Kamloops Not Immune from Provincewide Slowdown in BC Housing Market
Posted by Steve Harmer on Saturday, February 16th, 2019 at 3:09pm.
The province-wide slowdown in the BC housing market continued in January. Sales were down 33 per cent compared to the same month last year, while the average home price was down just under 8 per cent.
A large part of that is due to the stress tests on mortgages, according to BC Real Estate Association Chief Economist Cameron Muir.
“Pulled as much as 20 per cent of the purchasing power out of the many potential buyers and that doesn’t go on without seeing an impact,” he said. “Many markets now are showing signs of buyers market territory which means some downward pressure on prices, but many other markets are firmly in balance territory – prices rising around the rate of inflation plus or minus 2 per cent a year.”

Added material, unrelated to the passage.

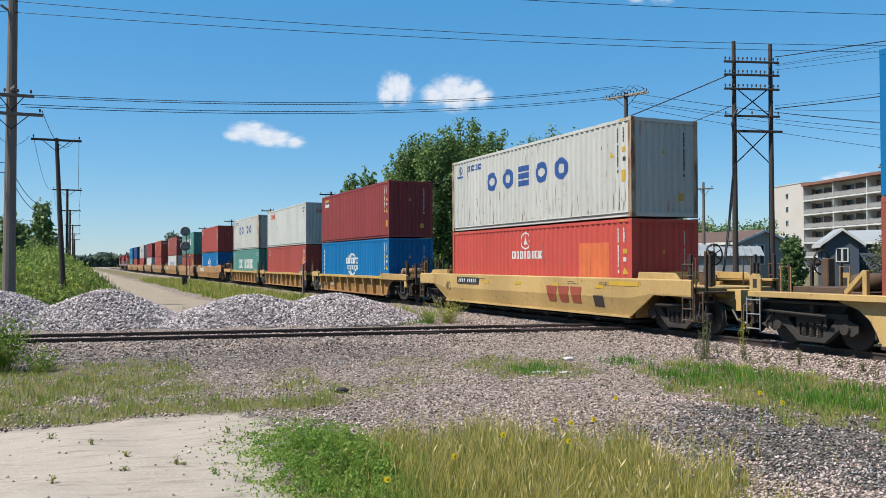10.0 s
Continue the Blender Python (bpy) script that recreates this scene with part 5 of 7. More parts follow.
# ---- locomotives ----
def locomotive(y):
    root = thing("locomotive", "red and black diesel locomotive at the head of the train", "locomotive", "locomotives", at=(TRACK_X, y, 0))

    def p(name, g, m, label="", bevel=0.02):
        return part(name, g.mesh(name, MAT[m], bevel), root, label)
    p("frame", Geo().box(-1.5, 1.5, -10.6, 10.6, 1.25, 1.55), "black")
    p("long_hood", Geo().prism([(-0.95, 1.55), (0.95, 1.55), (0.95, 4.0), (0.8, 4.35), (-0.8, 4.35), (-0.95, 4.0)], 1, -9.6, 5.0), "loco_red", "red engine hood")
    p("radiator", Geo().box(-1.45, 1.45, -9.4, -5.6, 3.55, 4.4), "loco_red")
    p("cab", Geo().prism([(-1.5, 1.55), (1.5, 1.55), (1.5, 3.9), (1.1, 4.5), (-1.1, 4.5), (-1.5, 3.9)], 1, 5.0, 7.6), "loco_red")
    p("nose", Geo().prism([(-0.9, 1.55), (0.9, 1.55), (0.9, 3.0), (0.7, 3.2), (-0.7, 3.2), (-0.9, 3.0)], 1, 7.6, 9.9), "loco_red")
    p("fuel_tank", Geo().prism([(-1.4, 1.2), (-1.4, 0.55), (-1.15, 0.35), (1.15, 0.35), (1.4, 0.55), (1.4, 1.2)], 1, -3.2, 3.2), "black")
    p("exhaust", Geo().box(-0.4, 0.4, -1.2, 0.2, 4.35, 4.55), "black")
    for sx in (-1, 1):
        p("window", Geo().box(sx * 1.5 - 0.01, sx * 1.5 + 0.01, 5.4, 7.2, 2.9, 3.6), "wire", "dark cab window", 0)
        p("stripe", Geo().box(sx * 0.955 - 0.004, sx * 0.955 + 0.004, -9.4, 4.8, 2.0, 2.9), "black", "black band along the hood", 0)
        p("walkway", Geo().box(sx * 1.5 - 0.02, sx * 1.5 + 0.02, -10.2, 10.2, 1.45, 1.6), "m_white", "", 0)
        hr = Geo().path([(sx * 1.45, -10, 2.6), (sx * 1.45, 10, 2.6)], 0.02)
        for k in range(9):
            hr.tube((sx * 1.45, -10 + 2.5 * k, 1.55), (sx * 1.45, -10 + 2.5 * k, 2.6), 0.02, seg=5)
        p("handrail", hr, "m_white", "", 0)
    p("rear_plate", Geo().box(-1.48, 1.48, -10.75, -10.6, 0.6, 1.55), "loco_red")
    for yy in (-6.8, 6.8):
        tr = part("truck", Geo().box(-1.0, 1.0, -0.3, 0.3, 0.4, 1.1).mesh("bolster", MAT["under"]), root, at=(0, yy, 0))
        for sx in (1, -1):
            sf = Geo().prism([(-2.4, 0.6), (-2.4, 0.95), (2.4, 0.95), (2.4, 0.6), (1.0, 0.35), (-1.0, 0.35)], 0, sx * 1.05 - 0.08, sx * 1.05 + 0.08)
            part("side_frame", sf.mesh("side_frame", MAT["truck"], 0.02), tr)
            for k in (-1.8, 0, 1.8):
                w = Geo().tube((sx * 0.68, k, 0.52), (sx * 0.8, k, 0.52), 0.52, seg=20)
                part("wheel", w.mesh("wheel", MAT["wheel"], 0.01), tr)
    MOVERS.append((root, TRACK_X, y, 0))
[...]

Kamloops was a little better off with sales down 16 per cent in January. “The Kamloops market has been far more immune from the stress test,” Muir added. ” Kamloops prices, while they had grown, they weren’t at a level which was already severely unaffordable.” “When we look at the economy in BC, it’s still doing extremely well and those markets are much more tied to the economic fortune such as Kamloops and the north. It’s certainly fairing much better.”
In total, there were 3,546 residential unit sales in January with an average price of $665,590 across the province. The average sale price in Kamloops, Murie noted, was around $367,500, down about 4 per cent. Total sales was $2.36 billion in January, a 38.4 per cent decline from the same month last year.